> _Data section_:
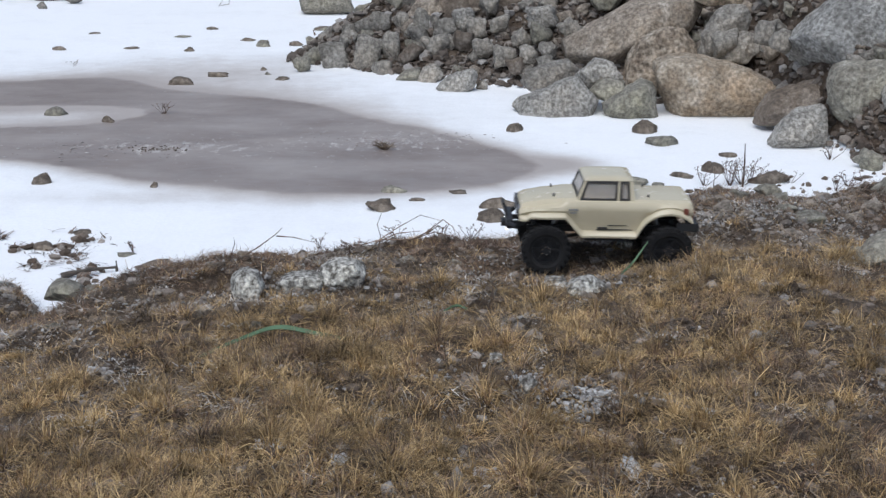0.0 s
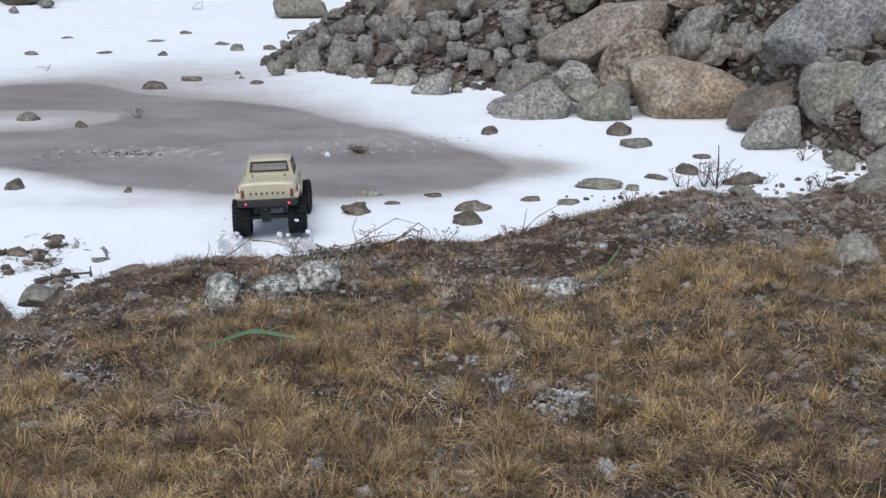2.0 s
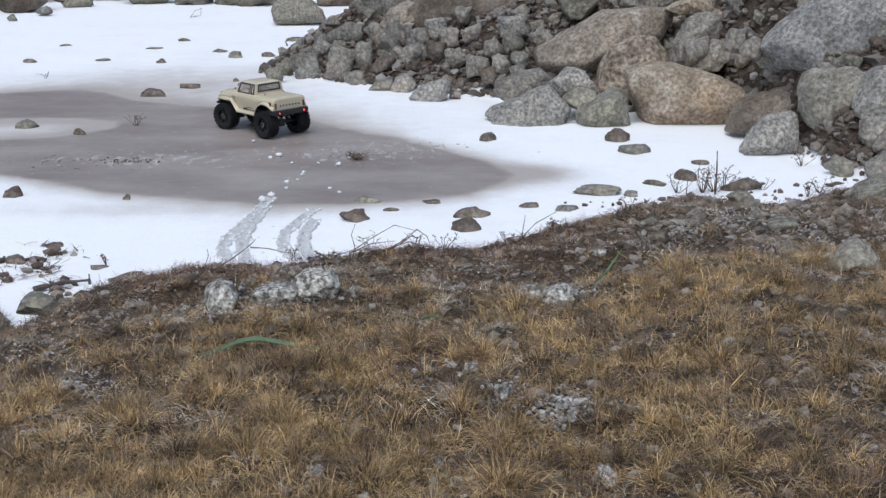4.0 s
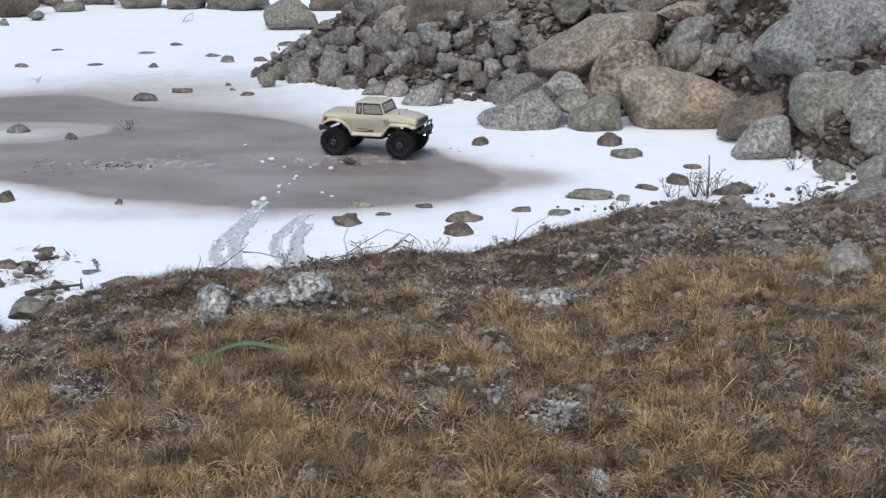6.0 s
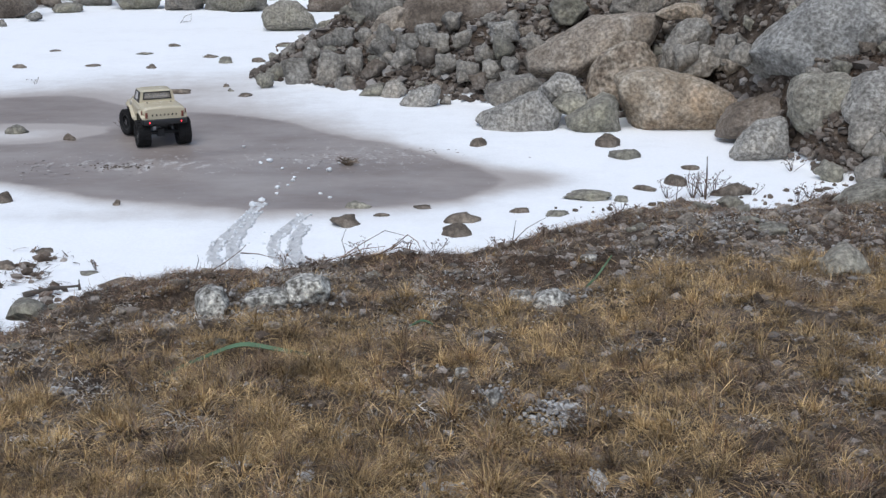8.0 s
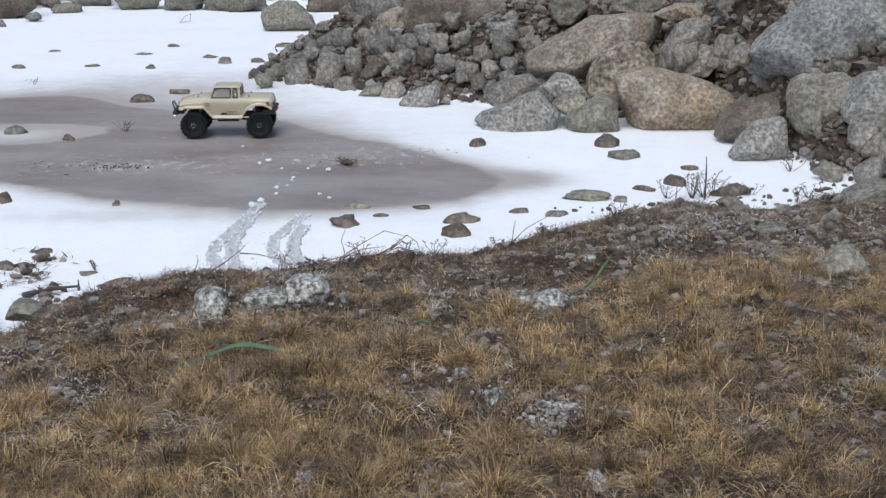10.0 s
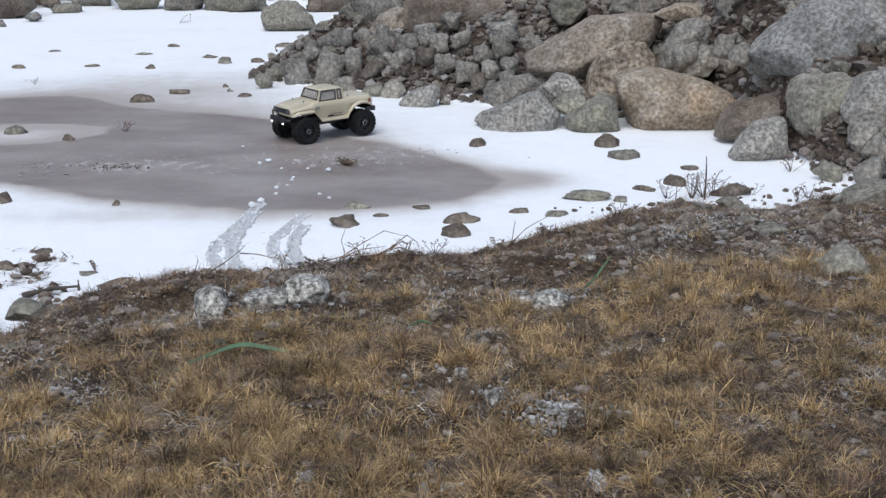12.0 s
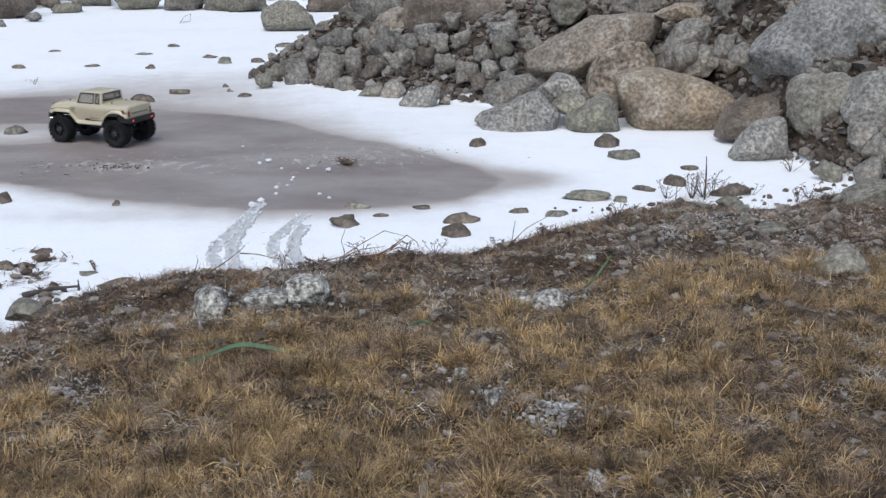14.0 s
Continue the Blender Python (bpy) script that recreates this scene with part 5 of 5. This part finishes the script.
# ---- snow that the tyres churn up and throw ----
TRACKS = [[(-0.708, 4.063), (-0.754, 4.164), (-0.778, 4.271), (-0.777, 4.381), (-0.759, 4.491), (-0.744, 4.600), (-0.731, 4.711), (-0.717, 4.821), (-0.701, 4.930)],
          [(-0.655, 4.075), (-0.704, 4.213), (-0.724, 4.358), (-0.723, 4.504), (-0.715, 4.650), (-0.704, 4.796)],
          [(-0.516, 4.137), (-0.561, 4.236), (-0.583, 4.339), (-0.586, 4.447), (-0.566, 4.553), (-0.542, 4.659), (-0.514, 4.763)],
          [(-0.462, 4.150), (-0.507, 4.262), (-0.518, 4.381), (-0.514, 4.501), (-0.500, 4.621)]]
CHUNKS = [(-0.706, 4.974, 0.013), (-0.669, 5.174, 0.010), (-0.621, 5.300, 0.009), (-0.662, 5.081, 0.008), (-0.488, 5.081, 0.007), (-0.445, 5.018, 0.007), (-0.764, 5.657, 0.013), (-0.797, 5.623, 0.009), (-0.491, 5.494, 0.011), (-0.621, 5.360, 0.007), (-0.732, 4.887, 0.015), (-0.692, 5.526, 0.007), (-0.920, 5.961, 0.008), (-0.453, 5.634, 0.006), (-0.578, 5.526, 0.006), (-0.634, 5.222, 0.006)]


def churned(at, ahead, width, seed):
    """A short stretch of rut: a packed grey floor between two broken banks of pushed-up snow."""
    rng = random.Random(seed)
    run = Vector((ahead[0] - at[0], ahead[1] - at[1], 0))
    side = Vector((run.y, -run.x, 0)).normalized()
    across = [(-0.62, 0.0), (-0.5, 0.011), (-0.36, 0.013), (-0.2, 0.0065), (0.0, 0.005), (0.2, 0.006), (0.36, 0.012), (0.5, 0.01), (0.62, 0.0)]
    bm = bmesh.new()
    rows = []
    for k in range(13):
        p = run * (k / 12 * 1.06 - 0.03)
        line = []
        for u, z in across:
            q = p + side * u * width
            wob = noise.noise(Vector((q.x + at[0], q.y + at[1], 3.0)) * 38)
            bump = noise.noise(Vector((q.x + at[0], q.y + at[1], 7.0)) * 90)
            edge = abs(u) > 0.6
            line.append(bm.verts.new((q.x + side.x * wob * 0.012, q.y + side.y * wob * 0.012, -0.006 if edge else z * (0.55 + 0.7 * wob) + 0.0025 * bump)))
        rows.append(line)
    for a, b in zip(rows, rows[1:]):
        for i in range(len(a) - 1):
            bm.faces.new((a[i], a[i + 1], b[i + 1], b[i]))
    rut = part("churned_snow", bm, CHURNED)
    rut.location = (at[0], at[1], 0)
    bm = bmesh.new()
    for _ in range(6):
        q = run * rng.random() + side * rng.choice((-0.42, 0.42)) * width * rng.uniform(0.7, 1.4)
        r = rng.uniform(0.0025, 0.0065)
        bmesh.ops.create_icosphere(bm, subdivisions=1, radius=r, matrix=Matrix.Translation((q.x, q.y, 0.007)) @ pose(0, 0, 0, rng.uniform(0, 180), rng.uniform(0, 180), 0) @ Matrix.Diagonal((1, 1.3, 0.7, 1)))
    part("snow_crumbs", bm, SNOW_LUMP, rut, "white crumbs of snow along the rut")
    return tagged(rut, "rutted grey snow churned up by the truck's tyres", "snow", "churned snow of the tyre tracks")


churned_pieces = []
for row, line in enumerate(TRACKS):
    for k, at in enumerate(line[:-1]):
        churned_pieces.append((at, churned(at, line[k + 1], 0.042, 700 + 20 * row + k)))

chunks = []
for k, (x, y, r) in enumerate(CHUNKS):
    me = rock_mesh("snow_chunk", (r * 1.2, r, r * 0.8), 800 + k, 7, 2, 0.12)
    me.materials.append(SNOW_LUMP)
    ob = new("snow_chunk", me)
    tagged(ob, "small lump of white snow thrown onto the ice", "snow", "snow lumps thrown onto the ice")
    chunks.append(((x, y, r), ob))


spray = []
for k in range(44):
    rng = random.Random(1200 + k)
    r = rng.uniform(0.003, 0.008)
    me = rock_mesh("snow_clump", (r * 1.3, r, r), 1200 + k, 5, 2, 0.15)
    me.materials.append(SNOW_LUMP)
    ob = new("snow_clump", me)
    tagged(ob, "small clump of snow thrown up by a tyre", "snow", "snow clumps thrown up by the tyres")
    spray.append((1.55 + 0.9 * k / 44, rng.choice((-1, 1)), rng.uniform(-0.05, 0.05), rng.uniform(0.03, 0.2), rng.uniform(0.03, 0.13), r, ob))


# ---- what moves ----
TRUCK_WAY = [
    (0, 0.322, 3.32, 0.226, 181.5, -0.5, 0.3),
    (0.3, 0.103, 3.35, 0.222, 181.0, 4.5, 0.6),
    (0.5, -0.023, 3.36, 0.208, 176.0, -2.0, 0.4),
    (0.7, -0.16, 3.32, 0.222, 160.0, 0.8, 2.4),
    (1, -0.294, 3.438, 0.197, 144.0, 6.3, 7.4),
    (1.2, -0.427, 3.69, 0.125, 134.5, 12.0, 2.0),
    (1.5, -0.575, 4.09, 0.022, 119.4, 8.0, -4.1),
    (1.8, -0.635, 4.29, 0.003, 101.8, 5.0, -3.0),
    (2, -0.634, 4.475, 0.0, 93.7, 3.5, -2.0),
    (2.2, -0.602, 4.615, 0.0, 87.6, 3.5, -2.5),
    (2.5, -0.591, 4.898, 0.000, 88.5, 2.0, -1.5),
    (3, -0.546, 5.284, 0.000, 90.2, 2.0, -1.3),
    (3.2, -0.596, 5.440, 0.000, 103.3, 1.0, -1.3),
    (3.7, -0.780, 5.920, 0.000, 118.0, 0.0, 0.0),
    (4.2, -1.000, 6.420, 0.000, 152.0, 0.0, 0.0),
    (4.7, -1.100, 6.660, 0.000, 205.0, 0.0, 0.0),
    (5.05, -0.990, 6.600, 0.000, 244.0, 0.0, 0.0),
    (5.3, -0.910, 6.431, 0.000, 266.1, 0.5, 0.5),
    (5.4, -0.892, 6.385, 0.000, 277.6, 0.0, 0.5),
    (5.5, -0.853, 6.257, 0.000, 287.9, -2.0, 1.1),
    (5.7, -0.701, 6.035, 0.000, 308.9, -1.9, 0.3),
    (6, -0.316, 5.840, 0.000, 342.3, -0.6, 0.0),
    (6.5, -0.235, 5.841, 0.000, 336.5, -1.0, 0.6),
    (7, -0.820, 5.880, 0.000, 385.1, 1.0, 0.2),
    (7.2, -1.069, 5.805, 0.000, 399.2, 1.6, -0.7),
    (7.5, -1.334, 5.686, 0.000, 416.5, 0.8, -1.5),
    (7.7, -1.323, 5.794, 0.000, 438.8, 0.9, -0.5),
    (8, -1.360, 6.158, 0.000, 473.2, 0.2, 0.1),
    (8.2, -1.482, 6.354, 0.000, 495.2, 0.6, -0.0),
    (8.7, -1.720, 6.620, 0.000, 519.0, 0.0, 0.0),
    (9.3, -1.660, 6.620, 0.000, 530.0, 0.0, 0.0),
    (9.9, -1.120, 6.340, 0.000, 541.0, 0.0, 0.0),
    (10.3, -0.754, 6.188, 0.000, 556.3, 0.2, 0.0),
    (10.5, -0.583, 6.234, 0.000, 574.2, 0.8, 0.6),
    (11, -0.566, 6.224, 0.000, 576.3, 1.3, 0.4),
    (12, -0.566, 6.224, 0.000, 576.3, 1.3, 0.4),
    (12.5, -0.515, 6.284, 0.000, 575.3, 1.6, 0.3),
    (13, -0.525, 6.285, 0.000, 571.7, 1.6, 0.1),
    (13.3, -0.768, 6.110, 0.000, 563.8, 0.6, 0.0),
    (13.5, -0.998, 6.057, 0.000, 549.4, 0.6, -0.1),
    (13.7, -1.233, 6.025, 0.000, 526.1, 1.0, -0.3),
    (14, -1.602, 6.124, 0.000, 516.9, 0.3, 0.8),
]


def truck_at(t):
    """Place and heading of the truck, straight between the rows."""
    ts = [r[0] for r in TRUCK_WAY]
    return [float(np.interp(t, ts, [r[i] for r in TRUCK_WAY])) for i in (1, 2, 4)]


def motions():
    """The truck drives off the bank, churns through the snow and slides about on the ice."""
    walk(truck, [(t, pose(x, y, z, roll, pitch, yaw)) for t, x, y, z, yaw, pitch, roll in TRUCK_WAY])
    # wheels roll with the way that the truck makes along its heading; the front pair steers
    spin, last, rolled = 0.0, truck_at(0.0), []
    steps_a_second = 15
    for k in range(14 * steps_a_second + 1):
        t = k / steps_a_second
        x, y, yaw = truck_at(t)
        a = radians(yaw)
        way = (x - last[0]) * math.cos(a) + (y - last[1]) * math.sin(a)
        turn = yaw - last[2]
        spin += max(-80.0, min(80.0, math.degrees(way / RADIUS)))
        steer = max(-24.0, min(24.0, turn * (2.0 if way >= 0 else -2.0)))
        rolled.append((t, spin, steer))
        last = (x, y, yaw)
    for i, wheel in enumerate(truck_wheels):
        front = i < 2
        x, y = (1 if front else -1) * WHEELBASE / 2, (1 if i % 2 == 0 else -1) * TRACK / 2
        smooth_steer = [sum(r[2] for r in rolled[max(0, k - 3):k + 4]) / len(rolled[max(0, k - 3):k + 4]) for k in range(len(rolled))]
        walk(wheel, [(t, pose(x, y, RADIUS, 0, 0, s if front else 0) @ pose(0, 0, 0, 0, a, 0)) for (t, a, _), s in zip(rolled, smooth_steer)])
    # ruts rise out of the snow as the rear wheels pass
    for (x, y), ob in churned_pieces:
        passed = next((t / 20 for t in range(24, 70) if truck_at(t / 20)[1] - 0.1 > y), 3.0)
        low, high = pose(x, y, -0.03), pose(x, y, 0.0)
        walk(ob, [(0.0, low), (passed, low), (passed + 0.15, high), (14.0, high)])
    # lumps fly off the tyres and come to rest on the ice
    for k, ((x, y, r), ob) in enumerate(chunks):
        t0 = 1.8 + 0.06 * (k % 8)
        sx, sy = (-0.72 if k % 2 else -0.52), min(4.4 + 0.02 * k, y - 0.1)
        hidden, rest = pose(sx, sy, -0.05), pose(x, y, r * 0.6, 0, 0, 40 * k)
        fly = [(t0 + 0.08 + 0.1 * i, pose(sx + (x - sx) * (i + 1) / 4, sy + (y - sy) * (i + 1) / 4, 0.02 + 0.09 * math.sin(math.pi * (i + 1) / 4), 50 * i, 30 * i, 40 * k)) for i in range(3)]
        walk(ob, [(0.0, hidden), (t0, hidden), *fly, (t0 + 0.4, rest), (14.0, rest)])
    # clumps leave the rear tyres, rise behind the truck and fall back into the snow
    for t0, way, aside, back, up, r, ob in spray:
        x, y, yaw = truck_at(t0)
        a = radians(yaw)
        sx, sy = x - math.cos(a) * 0.19 - math.sin(a) * way * 0.093, y - math.sin(a) * 0.19 + math.cos(a) * way * 0.093
        start, end = pose(sx, sy, -0.04), pose(sx + aside * 2, max(sy - back, 3.98), 0.001)
        fly = [(t0 + 0.06 + 0.07 * i, pose(sx + aside * 2 * (i + 1) / 4, sy + (max(sy - back, 3.98) - sy) * (i + 1) / 4, 0.02 + up * math.sin(math.pi * (i + 1) / 4), 40 * i, 30 * i, 0)) for i in range(3)]
        walk(ob, [(0.0, start), (t0, start), *fly, (t0 + 0.32, end), (14.0, end)])


motions()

> _What is expected_:
Work out how many lines above have the string "part" in them, and give only the number.

> _Output for this exercise_:
3